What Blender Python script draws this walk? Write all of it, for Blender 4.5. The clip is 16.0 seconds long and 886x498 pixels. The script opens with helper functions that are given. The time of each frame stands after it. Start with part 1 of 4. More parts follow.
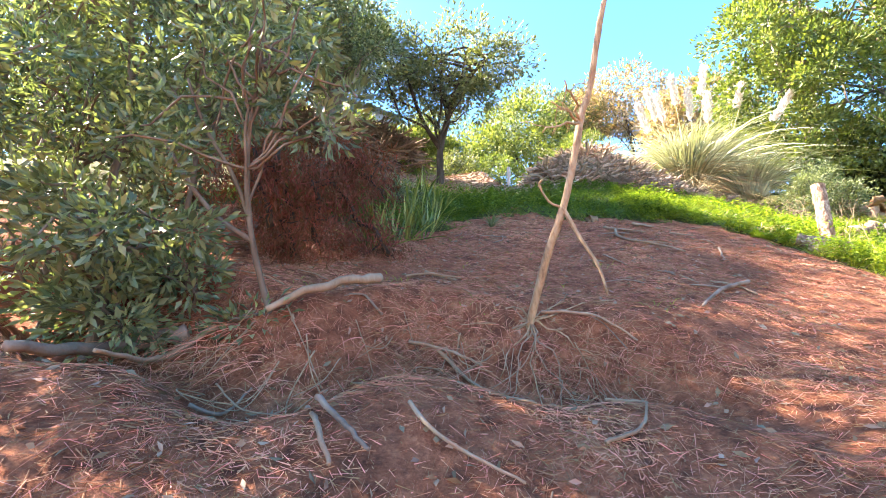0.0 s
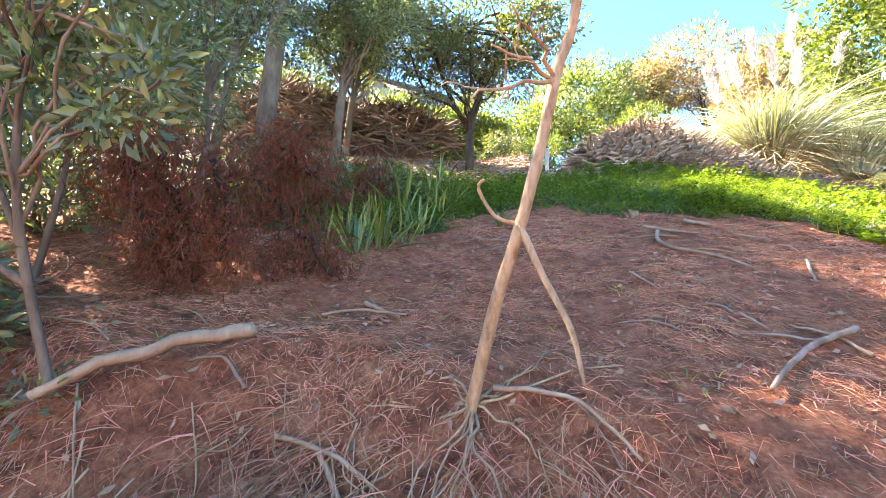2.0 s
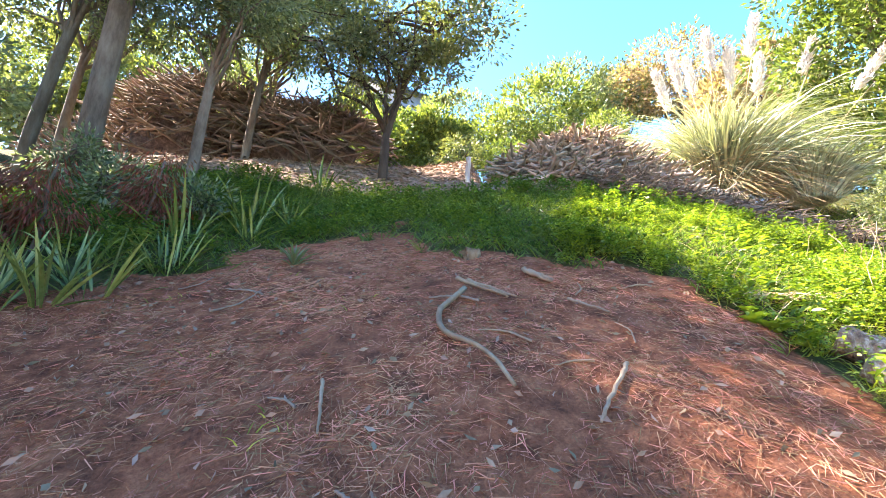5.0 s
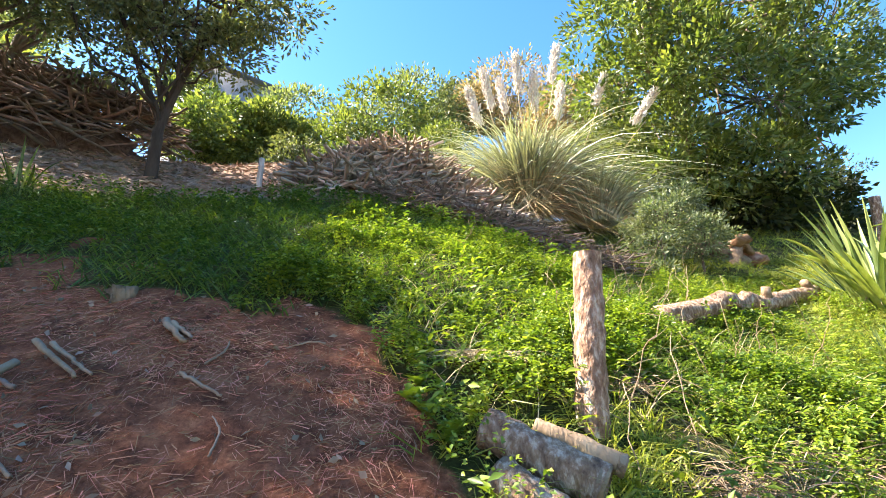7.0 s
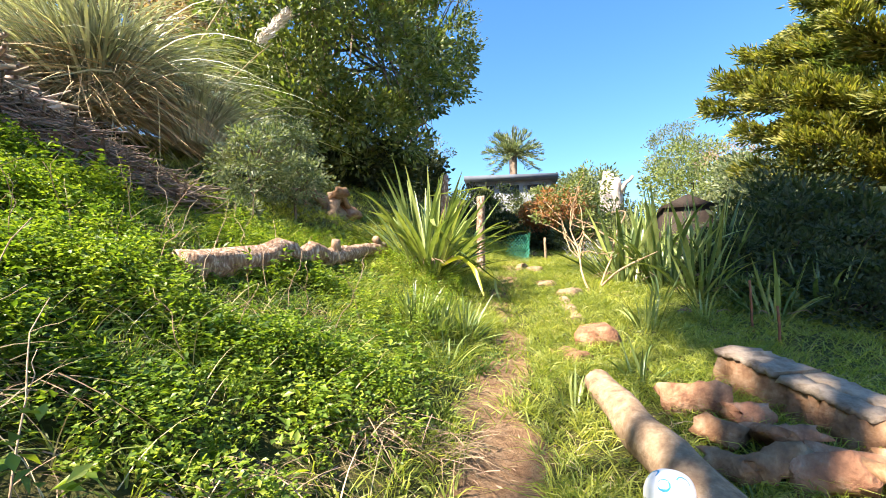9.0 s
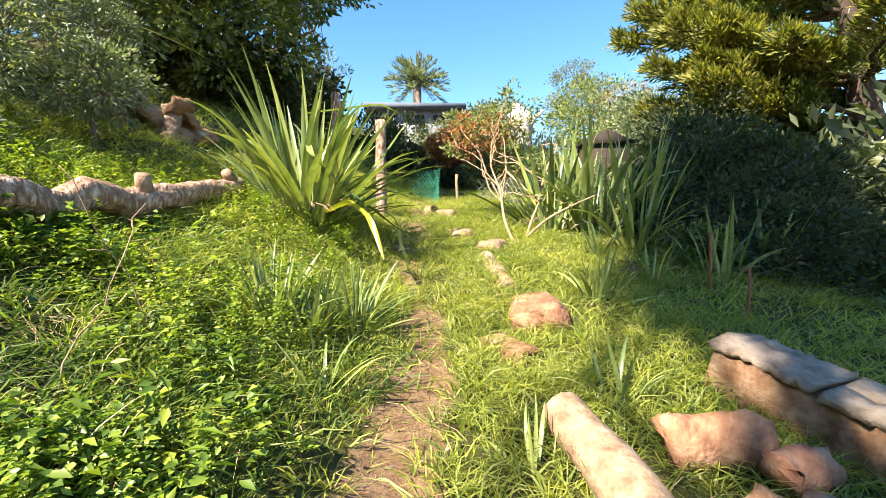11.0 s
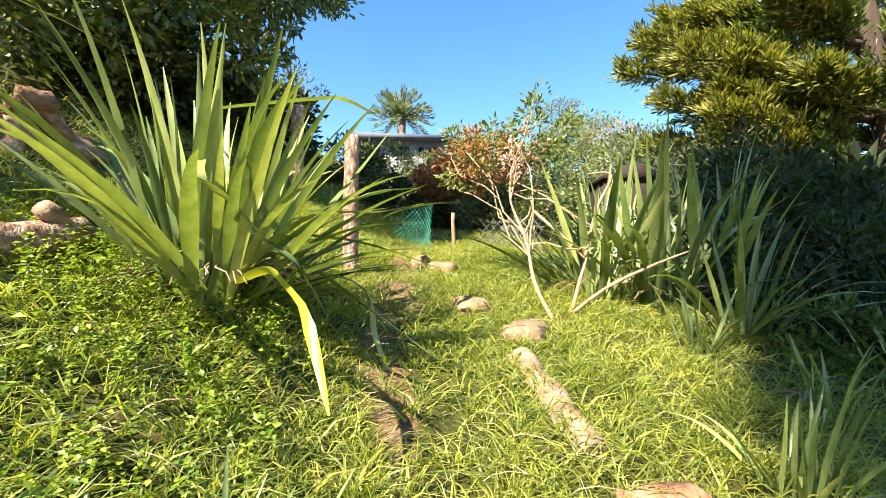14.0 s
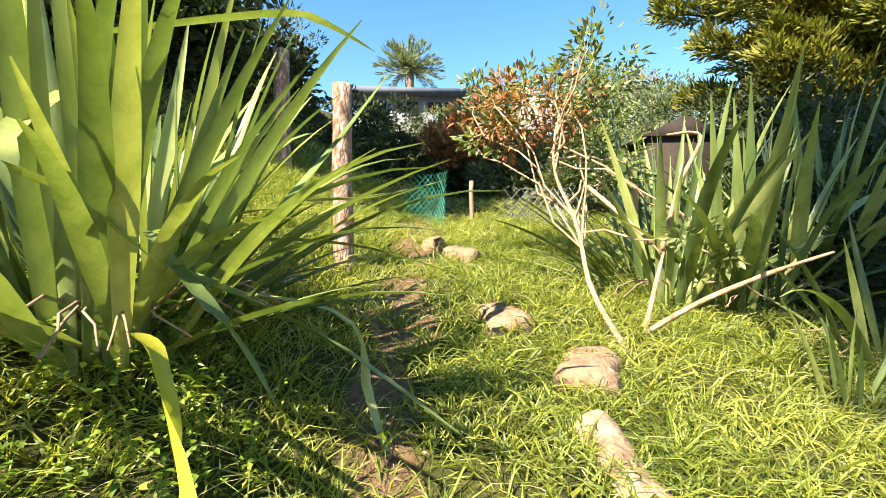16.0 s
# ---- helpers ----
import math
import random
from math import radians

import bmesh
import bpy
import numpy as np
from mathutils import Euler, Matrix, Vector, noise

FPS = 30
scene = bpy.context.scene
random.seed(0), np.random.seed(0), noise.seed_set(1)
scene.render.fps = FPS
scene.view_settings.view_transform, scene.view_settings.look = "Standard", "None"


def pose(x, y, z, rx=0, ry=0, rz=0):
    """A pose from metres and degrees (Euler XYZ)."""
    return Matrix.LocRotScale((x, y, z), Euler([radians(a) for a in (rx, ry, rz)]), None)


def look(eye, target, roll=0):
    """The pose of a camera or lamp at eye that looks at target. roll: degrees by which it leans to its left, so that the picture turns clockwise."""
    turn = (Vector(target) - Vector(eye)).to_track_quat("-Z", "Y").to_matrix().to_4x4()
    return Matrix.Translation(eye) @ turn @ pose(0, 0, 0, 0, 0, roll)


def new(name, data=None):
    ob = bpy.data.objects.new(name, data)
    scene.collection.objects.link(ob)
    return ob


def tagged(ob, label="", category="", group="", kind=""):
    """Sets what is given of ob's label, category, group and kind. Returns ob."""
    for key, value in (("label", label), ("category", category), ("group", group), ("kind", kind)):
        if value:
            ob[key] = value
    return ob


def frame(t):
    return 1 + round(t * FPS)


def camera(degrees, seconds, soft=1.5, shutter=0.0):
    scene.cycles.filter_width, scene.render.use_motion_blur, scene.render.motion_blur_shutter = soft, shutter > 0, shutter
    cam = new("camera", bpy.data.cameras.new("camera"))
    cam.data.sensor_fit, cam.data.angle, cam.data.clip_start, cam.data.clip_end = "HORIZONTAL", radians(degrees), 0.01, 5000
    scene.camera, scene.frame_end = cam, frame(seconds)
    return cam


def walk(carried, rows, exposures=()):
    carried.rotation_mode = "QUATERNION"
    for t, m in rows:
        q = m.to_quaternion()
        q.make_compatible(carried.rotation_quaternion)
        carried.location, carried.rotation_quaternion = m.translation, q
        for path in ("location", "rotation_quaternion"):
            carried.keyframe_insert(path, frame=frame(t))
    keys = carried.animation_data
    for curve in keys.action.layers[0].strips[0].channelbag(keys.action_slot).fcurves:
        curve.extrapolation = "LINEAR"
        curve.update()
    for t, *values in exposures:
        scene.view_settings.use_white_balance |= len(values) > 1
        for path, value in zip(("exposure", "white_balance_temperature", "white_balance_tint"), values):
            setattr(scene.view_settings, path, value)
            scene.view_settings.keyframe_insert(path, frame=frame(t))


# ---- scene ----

· · · ·

# What the task asks
Working from the material above, transcribe it exactly while omitting pictures.

# Answer to this problem
What Blender Python script draws this walk? Write all of it, for Blender 4.5. The clip is 16.0 seconds long and 886x498 pixels. The script opens with helper functions that are given. The time of each frame stands after it. Start with part 1 of 4. More parts follow.
0.0 s
2.0 s
5.0 s
7.0 s
9.0 s
11.0 s
14.0 s
16.0 s
# ---- helpers ----
import math
import random
from math import radians

import bmesh
import bpy
import numpy as np
from mathutils import Euler, Matrix, Vector, noise

FPS = 30
scene = bpy.context.scene
random.seed(0), np.random.seed(0), noise.seed_set(1)
scene.render.fps = FPS
scene.view_settings.view_transform, scene.view_settings.look = "Standard", "None"


def pose(x, y, z, rx=0, ry=0, rz=0):
    """A pose from metres and degrees (Euler XYZ)."""
    return Matrix.LocRotScale((x, y, z), Euler([radians(a) for a in (rx, ry, rz)]), None)


def look(eye, target, roll=0):
    """The pose of a camera or lamp at eye that looks at target. roll: degrees by which it leans to its left, so that the picture turns clockwise."""
    turn = (Vector(target) - Vector(eye)).to_track_quat("-Z", "Y").to_matrix().to_4x4()
    return Matrix.Translation(eye) @ turn @ pose(0, 0, 0, 0, 0, roll)


def new(name, data=None):
    ob = bpy.data.objects.new(name, data)
    scene.collection.objects.link(ob)
    return ob


def tagged(ob, label="", category="", group="", kind=""):
    """Sets what is given of ob's label, category, group and kind. Returns ob."""
    for key, value in (("label", label), ("category", category), ("group", group), ("kind", kind)):
        if value:
            ob[key] = value
    return ob


def frame(t):
    return 1 + round(t * FPS)


def camera(degrees, seconds, soft=1.5, shutter=0.0):
    scene.cycles.filter_width, scene.render.use_motion_blur, scene.render.motion_blur_shutter = soft, shutter > 0, shutter
    cam = new("camera", bpy.data.cameras.new("camera"))
    cam.data.sensor_fit, cam.data.angle, cam.data.clip_start, cam.data.clip_end = "HORIZONTAL", radians(degrees), 0.01, 5000
    scene.camera, scene.frame_end = cam, frame(seconds)
    return cam


def walk(carried, rows, exposures=()):
    carried.rotation_mode = "QUATERNION"
    for t, m in rows:
        q = m.to_quaternion()
        q.make_compatible(carried.rotation_quaternion)
        carried.location, carried.rotation_quaternion = m.translation, q
        for path in ("location", "rotation_quaternion"):
            carried.keyframe_insert(path, frame=frame(t))
    keys = carried.animation_data
    for curve in keys.action.layers[0].strips[0].channelbag(keys.action_slot).fcurves:
        curve.extrapolation = "LINEAR"
        curve.update()
    for t, *values in exposures:
        scene.view_settings.use_white_balance |= len(values) > 1
        for path, value in zip(("exposure", "white_balance_temperature", "white_balance_tint"), values):
            setattr(scene.view_settings, path, value)
            scene.view_settings.keyframe_insert(path, frame=frame(t))


# ---- scene ----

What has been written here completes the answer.